Hanno legato un bambino davanti alla locomotiva, ed hanno ucciso dei civili. Un atteggiamento barbaro ed inutile. A questo punto i partigiani hanno reagito e dalla stazione, un prigioniero polacco che sapeva usare un’arma pesante a lunga gittata, ha centrato il treno quando entrava in stazione, e c’è stata la battaglia del treno, con diversi morti, da una parte e dall’altra. Tanti tedeschi sono stati fatti prigionieri e portati in castello. Sono stati consegnati al comando tedesco, venuti da Milano apposta per consegnarsi tutti agli Alleati.

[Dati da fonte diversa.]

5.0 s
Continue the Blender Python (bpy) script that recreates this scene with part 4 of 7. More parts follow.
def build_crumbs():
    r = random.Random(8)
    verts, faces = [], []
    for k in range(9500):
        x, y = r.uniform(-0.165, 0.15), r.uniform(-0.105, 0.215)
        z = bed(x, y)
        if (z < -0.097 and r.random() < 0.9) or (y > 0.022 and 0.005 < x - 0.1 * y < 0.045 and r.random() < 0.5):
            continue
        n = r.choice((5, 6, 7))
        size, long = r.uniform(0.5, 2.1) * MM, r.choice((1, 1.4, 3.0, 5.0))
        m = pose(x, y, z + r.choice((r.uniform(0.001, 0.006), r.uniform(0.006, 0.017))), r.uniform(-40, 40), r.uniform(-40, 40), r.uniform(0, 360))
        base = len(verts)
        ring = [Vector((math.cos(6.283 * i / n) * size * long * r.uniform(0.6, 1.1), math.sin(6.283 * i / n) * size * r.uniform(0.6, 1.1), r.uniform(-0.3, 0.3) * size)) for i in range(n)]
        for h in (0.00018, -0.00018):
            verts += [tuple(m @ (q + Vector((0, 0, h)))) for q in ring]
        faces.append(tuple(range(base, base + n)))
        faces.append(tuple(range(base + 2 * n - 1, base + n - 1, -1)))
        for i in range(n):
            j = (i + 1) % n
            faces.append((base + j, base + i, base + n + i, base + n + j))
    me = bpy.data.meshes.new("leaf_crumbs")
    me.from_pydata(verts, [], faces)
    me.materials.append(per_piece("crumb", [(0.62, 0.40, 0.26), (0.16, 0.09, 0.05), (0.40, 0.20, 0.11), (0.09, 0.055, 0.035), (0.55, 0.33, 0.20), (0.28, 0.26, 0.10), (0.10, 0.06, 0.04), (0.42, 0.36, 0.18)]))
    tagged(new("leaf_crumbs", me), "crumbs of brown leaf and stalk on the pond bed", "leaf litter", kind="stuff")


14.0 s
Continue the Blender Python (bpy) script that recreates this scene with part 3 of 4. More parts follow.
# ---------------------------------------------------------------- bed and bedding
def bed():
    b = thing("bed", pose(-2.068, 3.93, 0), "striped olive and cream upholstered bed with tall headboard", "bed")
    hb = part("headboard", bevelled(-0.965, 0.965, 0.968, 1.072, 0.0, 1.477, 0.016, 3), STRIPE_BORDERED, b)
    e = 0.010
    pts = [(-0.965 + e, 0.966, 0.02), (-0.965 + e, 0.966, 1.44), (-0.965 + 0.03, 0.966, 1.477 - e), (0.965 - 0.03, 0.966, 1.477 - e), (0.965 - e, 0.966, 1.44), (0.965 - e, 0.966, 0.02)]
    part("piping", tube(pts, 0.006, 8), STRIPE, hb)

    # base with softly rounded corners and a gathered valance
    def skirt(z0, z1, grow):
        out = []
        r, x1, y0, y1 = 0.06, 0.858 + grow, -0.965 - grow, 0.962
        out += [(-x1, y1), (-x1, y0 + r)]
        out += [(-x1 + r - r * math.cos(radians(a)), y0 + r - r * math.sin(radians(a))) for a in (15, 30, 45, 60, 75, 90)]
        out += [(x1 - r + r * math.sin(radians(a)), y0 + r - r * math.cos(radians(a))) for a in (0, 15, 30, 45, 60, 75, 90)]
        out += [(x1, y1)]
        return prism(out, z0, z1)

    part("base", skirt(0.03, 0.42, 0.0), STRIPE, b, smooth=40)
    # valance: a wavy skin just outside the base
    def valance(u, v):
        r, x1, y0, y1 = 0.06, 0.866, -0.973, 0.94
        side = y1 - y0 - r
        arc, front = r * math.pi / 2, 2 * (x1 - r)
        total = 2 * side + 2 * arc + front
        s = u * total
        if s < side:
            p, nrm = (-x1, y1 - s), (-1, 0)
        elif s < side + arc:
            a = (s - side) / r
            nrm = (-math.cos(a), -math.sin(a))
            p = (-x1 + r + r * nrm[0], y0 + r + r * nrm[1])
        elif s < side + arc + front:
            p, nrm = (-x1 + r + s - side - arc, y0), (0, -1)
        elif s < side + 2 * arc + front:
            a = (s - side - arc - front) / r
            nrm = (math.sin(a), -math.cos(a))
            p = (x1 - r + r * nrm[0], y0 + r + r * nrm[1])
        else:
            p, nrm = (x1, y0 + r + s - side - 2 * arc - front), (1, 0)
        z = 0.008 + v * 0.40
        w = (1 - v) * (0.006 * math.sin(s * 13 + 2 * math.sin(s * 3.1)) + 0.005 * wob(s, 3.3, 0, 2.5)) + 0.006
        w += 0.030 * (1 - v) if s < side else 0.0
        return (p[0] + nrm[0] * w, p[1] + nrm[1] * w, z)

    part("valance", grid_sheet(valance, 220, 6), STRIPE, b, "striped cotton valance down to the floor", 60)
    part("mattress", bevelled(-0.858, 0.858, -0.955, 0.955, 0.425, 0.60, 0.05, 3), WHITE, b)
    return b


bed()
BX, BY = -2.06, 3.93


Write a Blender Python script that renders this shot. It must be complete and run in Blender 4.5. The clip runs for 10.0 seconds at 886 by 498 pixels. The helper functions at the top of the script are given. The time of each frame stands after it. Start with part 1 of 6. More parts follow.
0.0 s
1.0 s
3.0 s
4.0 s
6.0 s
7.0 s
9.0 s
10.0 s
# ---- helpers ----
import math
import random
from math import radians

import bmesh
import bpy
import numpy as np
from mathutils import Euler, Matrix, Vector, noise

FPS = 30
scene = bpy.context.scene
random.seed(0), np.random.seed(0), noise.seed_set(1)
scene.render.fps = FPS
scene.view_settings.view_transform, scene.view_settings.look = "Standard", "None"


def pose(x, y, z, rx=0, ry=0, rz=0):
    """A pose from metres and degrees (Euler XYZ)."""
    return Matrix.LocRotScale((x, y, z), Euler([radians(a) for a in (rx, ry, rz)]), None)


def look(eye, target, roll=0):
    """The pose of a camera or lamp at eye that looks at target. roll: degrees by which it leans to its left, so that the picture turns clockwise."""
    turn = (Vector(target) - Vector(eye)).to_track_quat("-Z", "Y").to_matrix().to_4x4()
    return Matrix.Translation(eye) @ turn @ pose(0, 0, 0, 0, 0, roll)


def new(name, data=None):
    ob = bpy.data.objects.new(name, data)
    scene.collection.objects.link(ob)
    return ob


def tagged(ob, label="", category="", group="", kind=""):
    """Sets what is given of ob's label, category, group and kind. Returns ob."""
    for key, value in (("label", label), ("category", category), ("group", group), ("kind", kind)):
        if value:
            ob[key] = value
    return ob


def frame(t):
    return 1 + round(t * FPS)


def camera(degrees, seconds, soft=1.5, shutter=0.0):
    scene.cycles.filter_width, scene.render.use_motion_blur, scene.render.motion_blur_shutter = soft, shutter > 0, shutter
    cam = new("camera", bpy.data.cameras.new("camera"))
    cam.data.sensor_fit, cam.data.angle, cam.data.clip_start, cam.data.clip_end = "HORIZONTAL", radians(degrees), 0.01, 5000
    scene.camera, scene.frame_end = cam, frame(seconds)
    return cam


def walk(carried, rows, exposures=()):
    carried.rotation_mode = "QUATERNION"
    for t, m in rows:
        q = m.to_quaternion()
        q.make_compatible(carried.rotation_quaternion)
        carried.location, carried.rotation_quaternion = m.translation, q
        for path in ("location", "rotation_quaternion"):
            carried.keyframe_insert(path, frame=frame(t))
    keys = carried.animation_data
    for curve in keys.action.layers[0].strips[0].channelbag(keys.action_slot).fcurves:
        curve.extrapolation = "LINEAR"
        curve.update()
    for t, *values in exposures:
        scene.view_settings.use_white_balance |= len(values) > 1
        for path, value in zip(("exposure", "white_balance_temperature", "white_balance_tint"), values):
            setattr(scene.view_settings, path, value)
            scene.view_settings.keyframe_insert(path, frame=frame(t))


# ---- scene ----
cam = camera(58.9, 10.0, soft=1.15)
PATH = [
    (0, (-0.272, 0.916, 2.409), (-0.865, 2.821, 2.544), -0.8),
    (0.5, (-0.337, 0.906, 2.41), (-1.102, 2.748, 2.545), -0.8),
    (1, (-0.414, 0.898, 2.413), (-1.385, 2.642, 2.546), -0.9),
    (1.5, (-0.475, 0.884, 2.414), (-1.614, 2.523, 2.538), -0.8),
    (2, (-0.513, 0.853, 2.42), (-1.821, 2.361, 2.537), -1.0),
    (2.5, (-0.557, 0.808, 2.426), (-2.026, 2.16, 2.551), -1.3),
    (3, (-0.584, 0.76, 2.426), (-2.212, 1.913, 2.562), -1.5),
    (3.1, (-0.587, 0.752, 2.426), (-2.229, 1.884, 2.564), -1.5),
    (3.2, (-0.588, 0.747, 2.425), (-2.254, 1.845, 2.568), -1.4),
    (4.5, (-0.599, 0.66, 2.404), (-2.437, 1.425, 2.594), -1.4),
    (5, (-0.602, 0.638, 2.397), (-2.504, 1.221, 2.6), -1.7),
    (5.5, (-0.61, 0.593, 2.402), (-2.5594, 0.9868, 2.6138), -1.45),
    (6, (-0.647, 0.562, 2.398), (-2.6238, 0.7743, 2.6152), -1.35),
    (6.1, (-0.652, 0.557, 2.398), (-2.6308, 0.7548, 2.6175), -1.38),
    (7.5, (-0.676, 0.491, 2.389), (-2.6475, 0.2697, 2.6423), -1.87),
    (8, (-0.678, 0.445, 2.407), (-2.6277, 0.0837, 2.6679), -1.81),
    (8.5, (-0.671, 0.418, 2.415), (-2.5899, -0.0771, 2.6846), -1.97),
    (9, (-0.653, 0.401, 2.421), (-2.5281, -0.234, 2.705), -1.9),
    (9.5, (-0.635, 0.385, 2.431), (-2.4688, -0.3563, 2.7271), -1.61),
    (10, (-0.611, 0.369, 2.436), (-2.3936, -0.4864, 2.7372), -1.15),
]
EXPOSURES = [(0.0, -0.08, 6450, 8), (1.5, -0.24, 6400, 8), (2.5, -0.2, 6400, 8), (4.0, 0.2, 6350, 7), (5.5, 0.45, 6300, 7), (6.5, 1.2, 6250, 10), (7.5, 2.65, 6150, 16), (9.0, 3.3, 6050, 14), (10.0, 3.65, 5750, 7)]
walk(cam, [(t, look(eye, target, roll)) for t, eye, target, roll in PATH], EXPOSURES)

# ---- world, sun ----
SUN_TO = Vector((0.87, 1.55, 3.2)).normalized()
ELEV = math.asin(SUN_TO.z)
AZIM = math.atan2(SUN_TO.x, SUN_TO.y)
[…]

“Ottobre 1995. I miei ricordi”. Così inizia lo scarno diario della nonna, scritto su sollecitazione mia, che studiavo proprio quanto ritenevo essere saliente nella sua vita, nella speranza che mi raccontasse, superando certe reticenze. Ma per lei forse non era altrettanto importante, o non degno di essere raccontato se non per sommi capi, o forse troppo doloroso da affrontare. In diciotto pagine, il diario ripercorre settantasette anni di vita, e Sole ci impiega tre anni per scriverlo. Il diario si interrompe, non datato, con riferimenti che lo collocano all’inizio del 1999, l’anno in cui Soliska compirà settantotto anni. Scrivi su quello che vuoi, di te stessa, l’avevo esortata. Ultima frase, riferita all’assenza della nipote sino all’estate e oltre: “Sarà un’attesa molto lunga e per me penosa”.

Allora per vincere a mia volta la pena preferisco ricordare, più del diario, i sapori del suo libro di ricette: le cipolle ripiene che ci vuole una vita a fare e mai mi riusciranno uguali, gli Knödel che a me vengono durissimi (ma spero sempre di incontrare un uomo come quello della storiella, il quale davanti ai morbidi Knödel della moglie continuava a dichiararsi insoddisfatto desiderandoli compatti come palline da golf, perché così li cucinava la sua amata yiddische mame), e soprattutto: quattro patate grosse, una cipolla, un uovo, un cucchiaio di farina, sale e pepe, tutto grattugiato, mescolato, e fritto in olio bollente. Che fritto è buono tutto, dicono in Toscana, e i latkes anche di più.